V1 is working? We have exactly the same problem with V2.

andymckay commented 4 years ago

We rolled out a fix for this last night and we've seen the number of cases reported through the telemetry added by @ericsciple to almost zero since then. One occurred this morning and we'll see if we can track that one down. However we are hoping this is now fixed.

Please let us know if you see this re-occuring.

Update: a change rolled out for the one that occurred this morning as well.

hashtagchris commented 4 years ago

So far it looks like this issue is fixed for all new workflow runs created after 2020-07-31 13:13:00.

Older workflow runs affected by this bug will use the wrong merge commit on re-run as well.
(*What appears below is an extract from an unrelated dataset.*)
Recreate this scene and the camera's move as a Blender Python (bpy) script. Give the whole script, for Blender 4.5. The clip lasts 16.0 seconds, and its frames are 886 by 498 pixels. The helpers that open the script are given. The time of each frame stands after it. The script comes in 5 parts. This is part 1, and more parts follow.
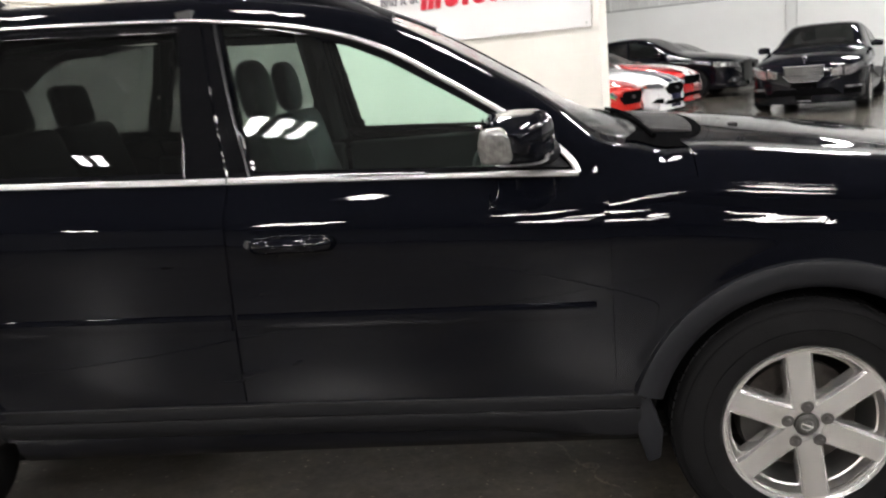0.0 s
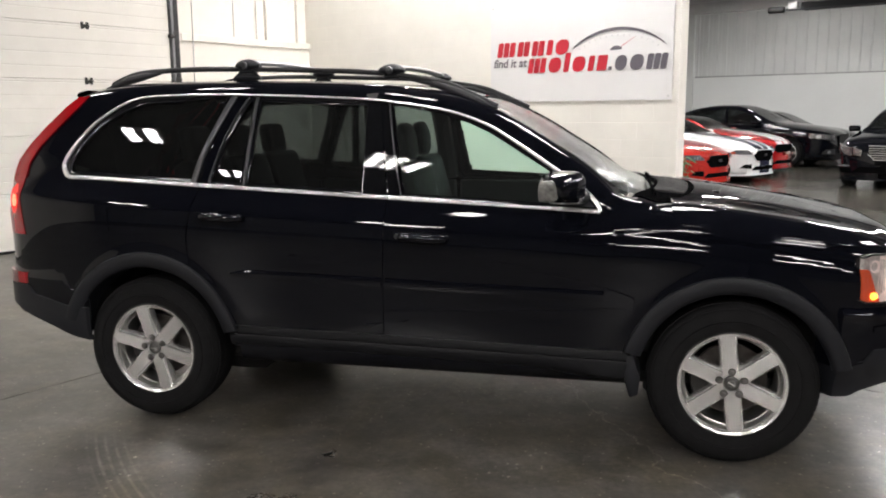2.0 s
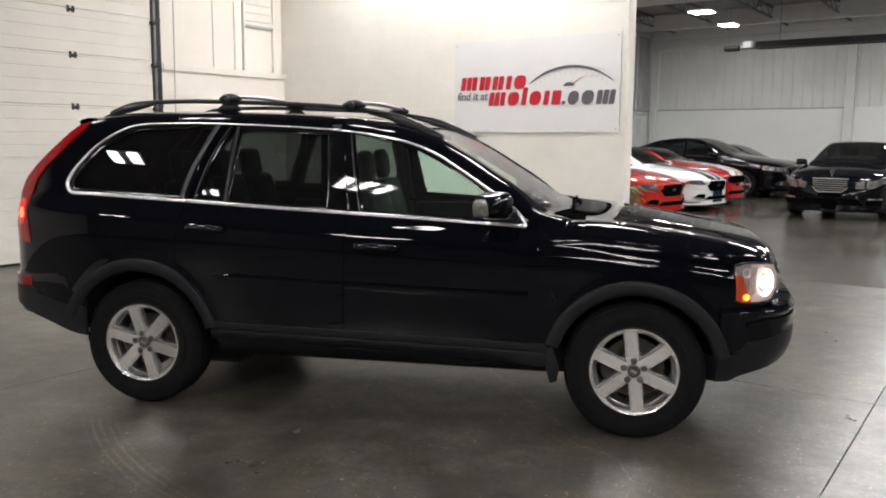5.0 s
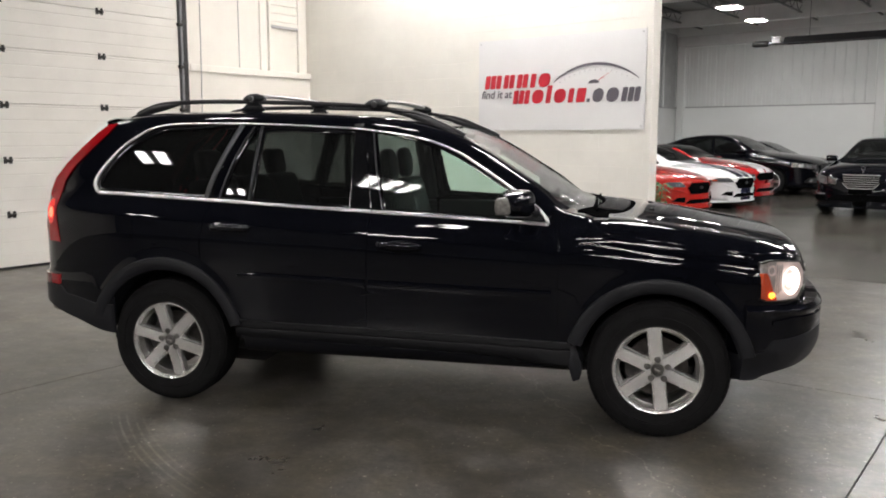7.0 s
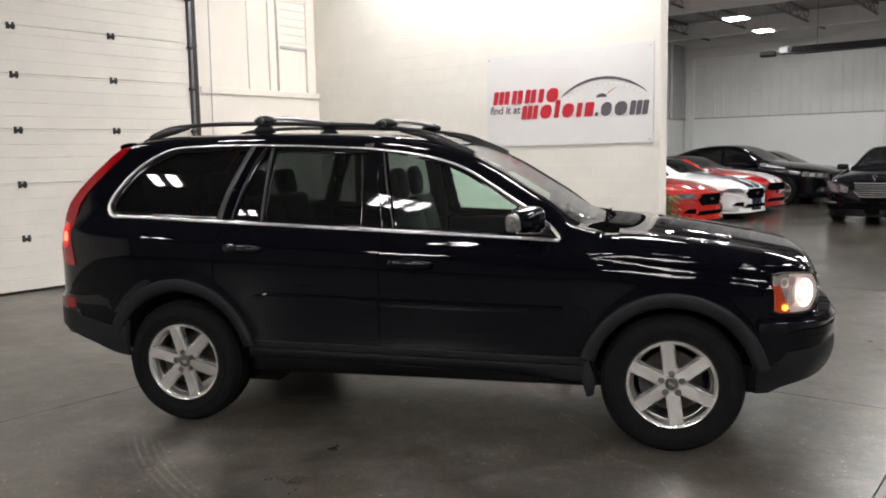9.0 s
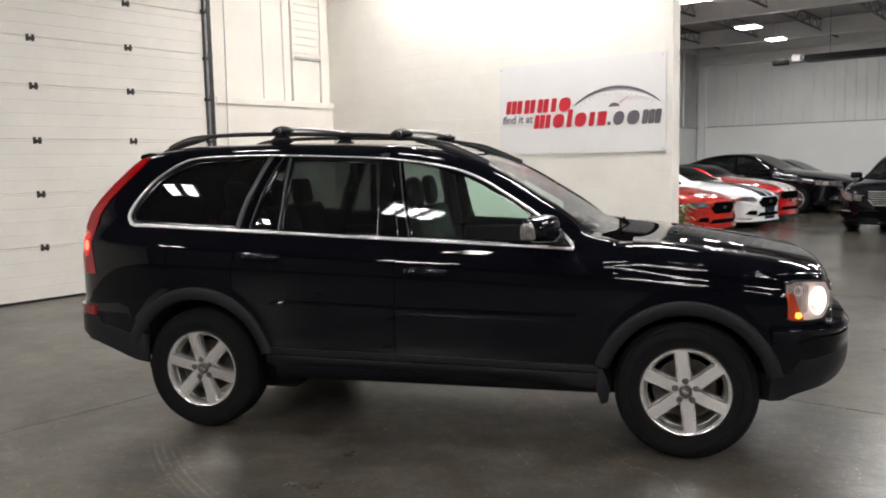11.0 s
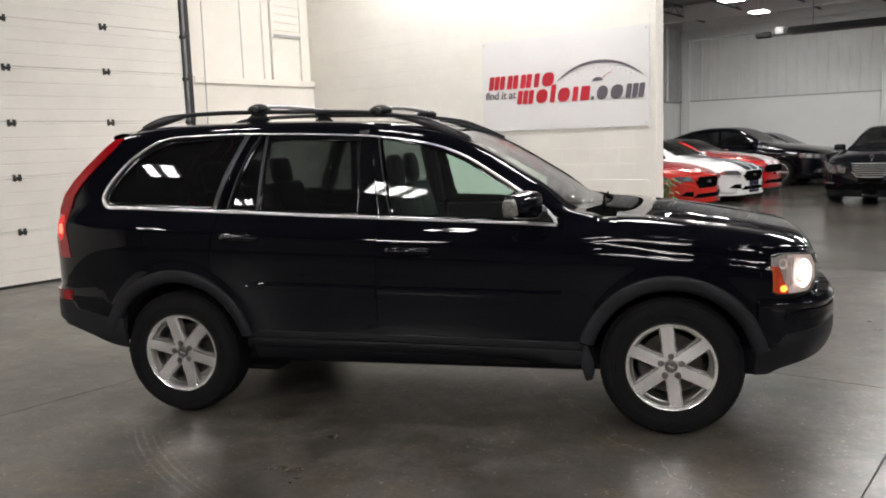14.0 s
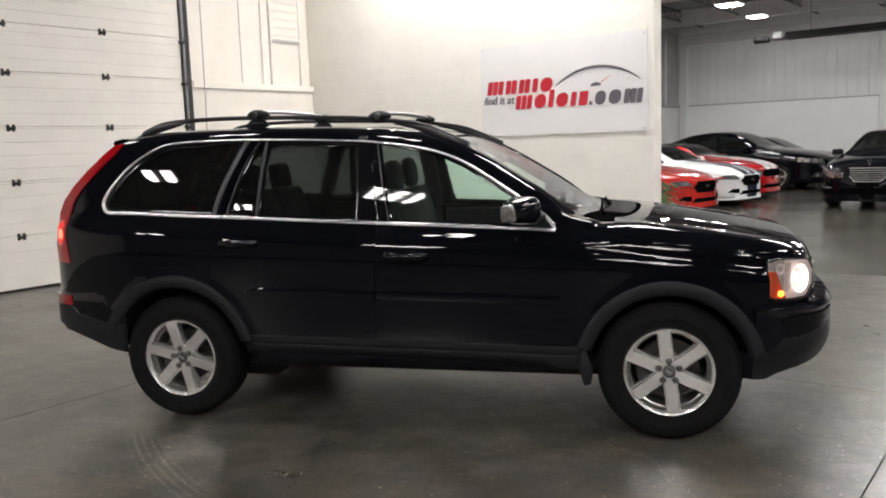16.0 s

To queue a new run, you can typically close and re-open a PR or push more changes to it.

iheanyi commented 4 years ago

Thanks @hashtagchris! I'm going to close this out now, really appreciate all the work folks put into fixing this!

MoSattler commented 4 years ago

It still does not work for me.

name: CI

on:
  push:
    branches: [master]
  pull_request:
    branches: [master]

jobs:
  test:
    runs-on: ubuntu-latest

    steps:
      - uses: actions/checkout@v2
      - uses: actions/setup-node@v1
        with:
          node-version: 12.18.3

      - name: install dependencies
        run: npm ci

      - name: test
        run: npm run test:coverage

      - name: Upload coverage to Codecov
        uses: codecov/codecov-action@v1
        with:
          token: ${{ secrets.CODECOV_TOKEN }}
          fail_ci_if_error: true

I had to change the checkout to v1 for codecov to report properly

yurishkuro commented 3 years ago

@andymckay it would be good to update this issue with the exact version number of checkout@v2 where the issue was fixed.

Mubelotix commented 2 years ago

Please let us know if you see this re-occuring.

@andymckay This is re-occuring. My whole CI is completely broken and corrupted. Help

Edit: I was wrong it was another issue

andymckay commented 2 years ago

@Mubelotix I would recommend you contact customer support here: https://support.github.com/

Or you can open a new issue on this repository with as much information as you've got so the team can take a look.